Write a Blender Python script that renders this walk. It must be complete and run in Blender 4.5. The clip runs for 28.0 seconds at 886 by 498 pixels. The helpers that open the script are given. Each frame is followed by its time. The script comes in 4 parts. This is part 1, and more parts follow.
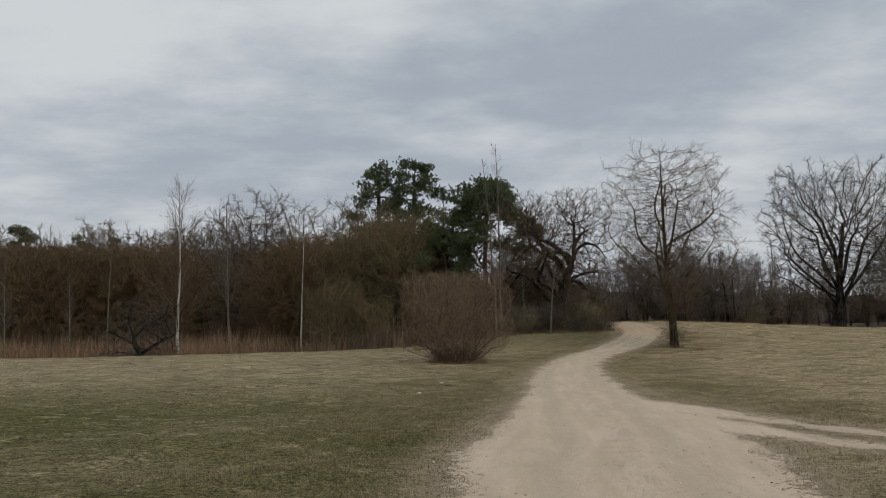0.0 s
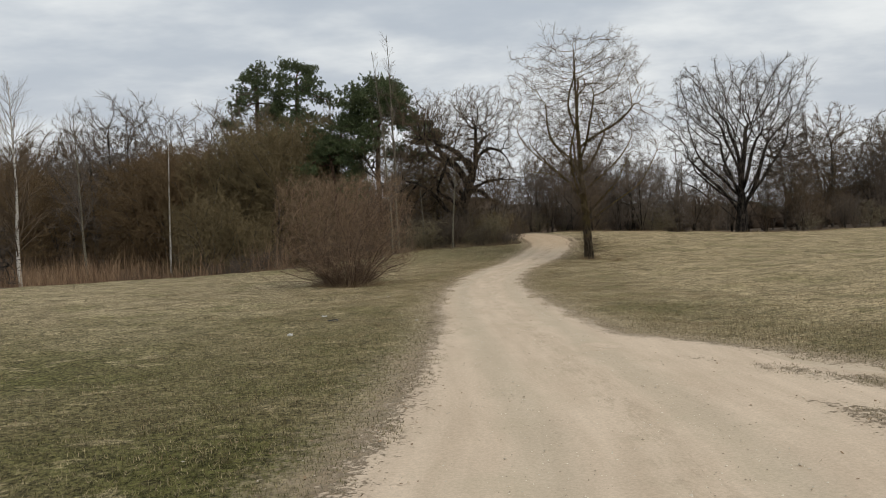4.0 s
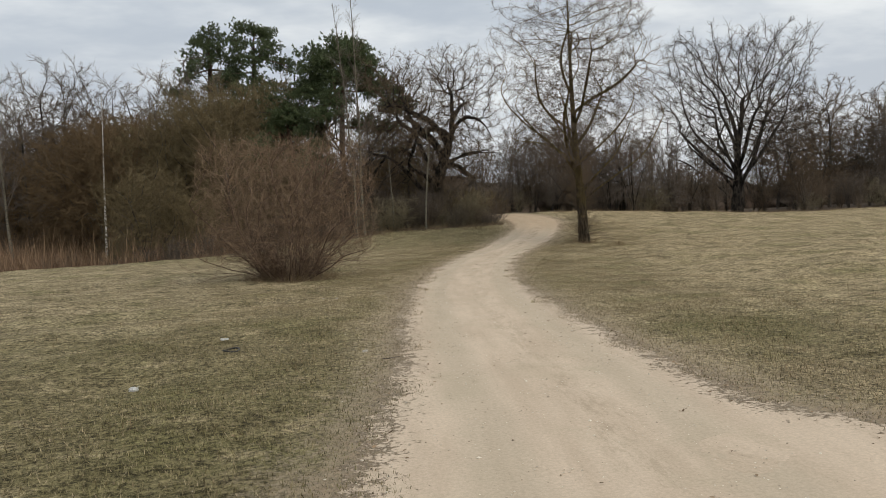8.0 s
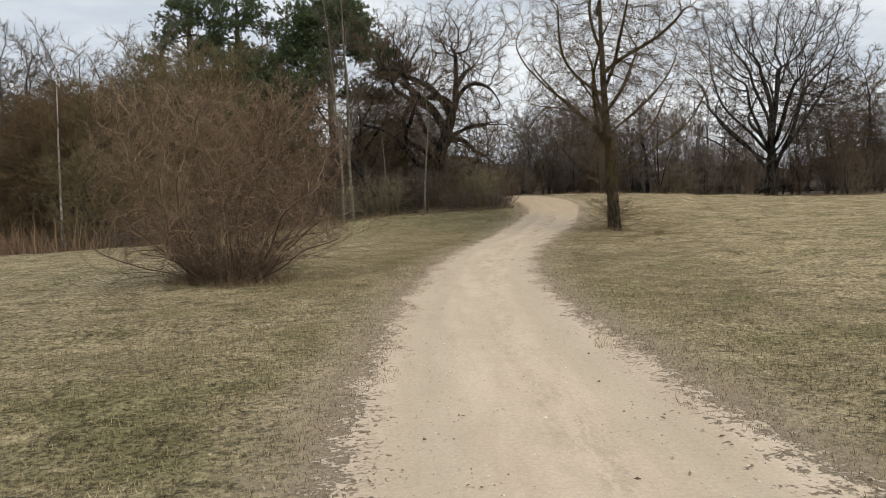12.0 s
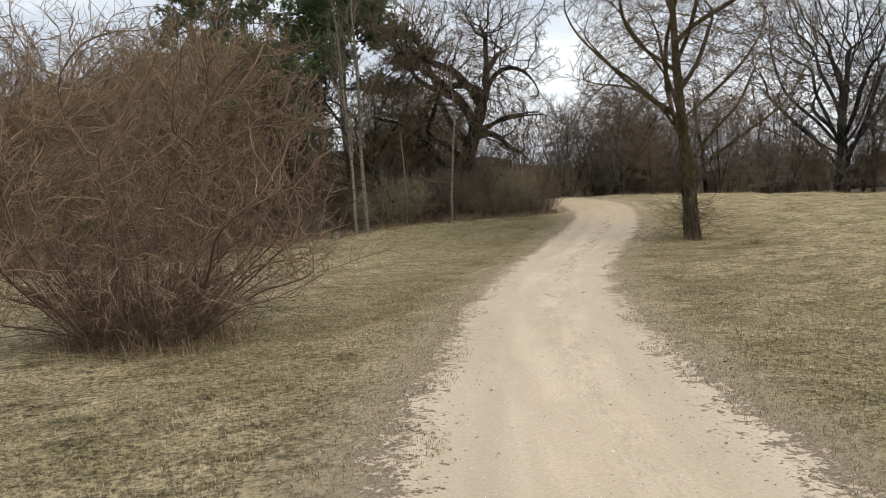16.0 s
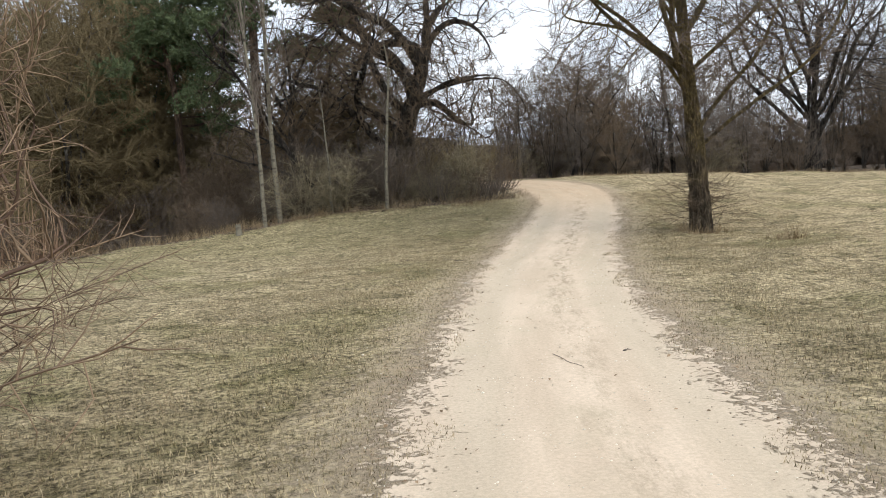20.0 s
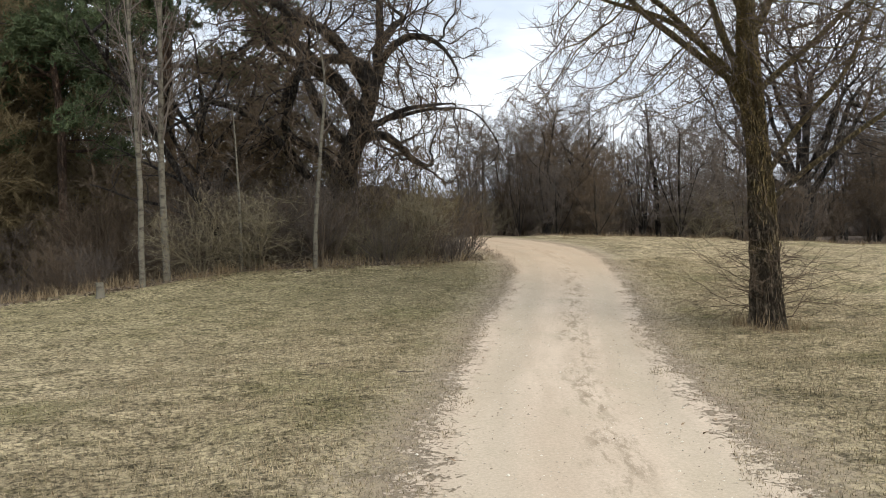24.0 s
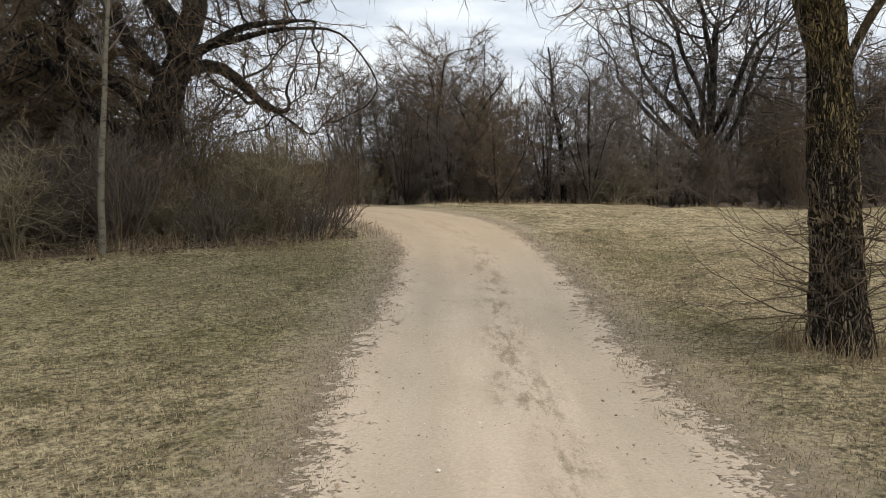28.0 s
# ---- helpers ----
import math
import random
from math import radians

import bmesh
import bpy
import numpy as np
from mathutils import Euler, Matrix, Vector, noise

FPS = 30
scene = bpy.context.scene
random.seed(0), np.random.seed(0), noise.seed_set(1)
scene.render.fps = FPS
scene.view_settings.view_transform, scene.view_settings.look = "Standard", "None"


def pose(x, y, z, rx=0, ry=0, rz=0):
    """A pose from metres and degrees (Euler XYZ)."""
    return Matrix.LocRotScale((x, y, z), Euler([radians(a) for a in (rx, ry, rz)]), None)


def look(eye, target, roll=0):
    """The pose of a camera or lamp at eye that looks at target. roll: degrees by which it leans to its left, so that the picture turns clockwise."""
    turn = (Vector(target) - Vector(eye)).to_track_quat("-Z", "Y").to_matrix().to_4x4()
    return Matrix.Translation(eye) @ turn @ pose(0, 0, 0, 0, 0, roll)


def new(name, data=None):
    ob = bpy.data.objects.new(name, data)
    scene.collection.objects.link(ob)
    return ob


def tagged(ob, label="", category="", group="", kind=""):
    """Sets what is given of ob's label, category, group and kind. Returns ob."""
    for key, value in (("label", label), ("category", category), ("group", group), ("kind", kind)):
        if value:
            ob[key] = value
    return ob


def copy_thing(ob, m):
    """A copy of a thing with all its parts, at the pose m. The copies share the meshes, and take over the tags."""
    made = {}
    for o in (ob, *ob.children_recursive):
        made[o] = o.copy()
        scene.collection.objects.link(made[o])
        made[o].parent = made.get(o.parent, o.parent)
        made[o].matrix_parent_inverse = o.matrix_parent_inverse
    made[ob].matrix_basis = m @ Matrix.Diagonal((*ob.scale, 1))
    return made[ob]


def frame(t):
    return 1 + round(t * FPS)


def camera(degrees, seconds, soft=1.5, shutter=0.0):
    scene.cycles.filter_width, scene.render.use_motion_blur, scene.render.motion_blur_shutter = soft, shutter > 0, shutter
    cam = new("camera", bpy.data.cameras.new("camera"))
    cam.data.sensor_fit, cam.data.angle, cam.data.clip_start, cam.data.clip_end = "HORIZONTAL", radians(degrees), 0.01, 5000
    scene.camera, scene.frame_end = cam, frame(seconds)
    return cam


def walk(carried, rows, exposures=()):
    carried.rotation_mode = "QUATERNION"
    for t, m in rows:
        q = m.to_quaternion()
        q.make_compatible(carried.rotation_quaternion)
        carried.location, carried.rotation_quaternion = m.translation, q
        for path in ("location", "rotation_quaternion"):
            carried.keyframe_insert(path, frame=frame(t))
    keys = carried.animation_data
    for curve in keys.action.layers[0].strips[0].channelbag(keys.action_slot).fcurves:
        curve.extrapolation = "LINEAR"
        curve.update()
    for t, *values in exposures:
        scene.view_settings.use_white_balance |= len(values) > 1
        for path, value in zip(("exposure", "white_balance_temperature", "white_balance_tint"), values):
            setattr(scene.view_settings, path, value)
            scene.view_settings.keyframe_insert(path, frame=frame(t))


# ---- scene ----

Exercise aim – Leave out the pictures and restate everything else word for word.

Problem solution –
Write a Blender Python script that renders this walk. It must be complete and run in Blender 4.5. The clip runs for 28.0 seconds at 886 by 498 pixels. The helpers that open the script are given. Each frame is followed by its time. The script comes in 4 parts. This is part 1, and more parts follow.
0.0 s
4.0 s
8.0 s
12.0 s
16.0 s
20.0 s
24.0 s
28.0 s
# ---- helpers ----
import math
import random
from math import radians

import bmesh
import bpy
import numpy as np
from mathutils import Euler, Matrix, Vector, noise

FPS = 30
scene = bpy.context.scene
random.seed(0), np.random.seed(0), noise.seed_set(1)
scene.render.fps = FPS
scene.view_settings.view_transform, scene.view_settings.look = "Standard", "None"


def pose(x, y, z, rx=0, ry=0, rz=0):
    """A pose from metres and degrees (Euler XYZ)."""
    return Matrix.LocRotScale((x, y, z), Euler([radians(a) for a in (rx, ry, rz)]), None)


def look(eye, target, roll=0):
    """The pose of a camera or lamp at eye that looks at target. roll: degrees by which it leans to its left, so that the picture turns clockwise."""
    turn = (Vector(target) - Vector(eye)).to_track_quat("-Z", "Y").to_matrix().to_4x4()
    return Matrix.Translation(eye) @ turn @ pose(0, 0, 0, 0, 0, roll)


def new(name, data=None):
    ob = bpy.data.objects.new(name, data)
    scene.collection.objects.link(ob)
    return ob


def tagged(ob, label="", category="", group="", kind=""):
    """Sets what is given of ob's label, category, group and kind. Returns ob."""
    for key, value in (("label", label), ("category", category), ("group", group), ("kind", kind)):
        if value:
            ob[key] = value
    return ob


def copy_thing(ob, m):
    """A copy of a thing with all its parts, at the pose m. The copies share the meshes, and take over the tags."""
    made = {}
    for o in (ob, *ob.children_recursive):
        made[o] = o.copy()
        scene.collection.objects.link(made[o])
        made[o].parent = made.get(o.parent, o.parent)
        made[o].matrix_parent_inverse = o.matrix_parent_inverse
    made[ob].matrix_basis = m @ Matrix.Diagonal((*ob.scale, 1))
    return made[ob]


def frame(t):
    return 1 + round(t * FPS)


def camera(degrees, seconds, soft=1.5, shutter=0.0):
    scene.cycles.filter_width, scene.render.use_motion_blur, scene.render.motion_blur_shutter = soft, shutter > 0, shutter
    cam = new("camera", bpy.data.cameras.new("camera"))
    cam.data.sensor_fit, cam.data.angle, cam.data.clip_start, cam.data.clip_end = "HORIZONTAL", radians(degrees), 0.01, 5000
    scene.camera, scene.frame_end = cam, frame(seconds)
    return cam


def walk(carried, rows, exposures=()):
    carried.rotation_mode = "QUATERNION"
    for t, m in rows:
        q = m.to_quaternion()
        q.make_compatible(carried.rotation_quaternion)
        carried.location, carried.rotation_quaternion = m.translation, q
        for path in ("location", "rotation_quaternion"):
            carried.keyframe_insert(path, frame=frame(t))
    keys = carried.animation_data
    for curve in keys.action.layers[0].strips[0].channelbag(keys.action_slot).fcurves:
        curve.extrapolation = "LINEAR"
        curve.update()
    for t, *values in exposures:
        scene.view_settings.use_white_balance |= len(values) > 1
        for path, value in zip(("exposure", "white_balance_temperature", "white_balance_tint"), values):
            setattr(scene.view_settings, path, value)
            scene.view_settings.keyframe_insert(path, frame=frame(t))


# ---- scene ----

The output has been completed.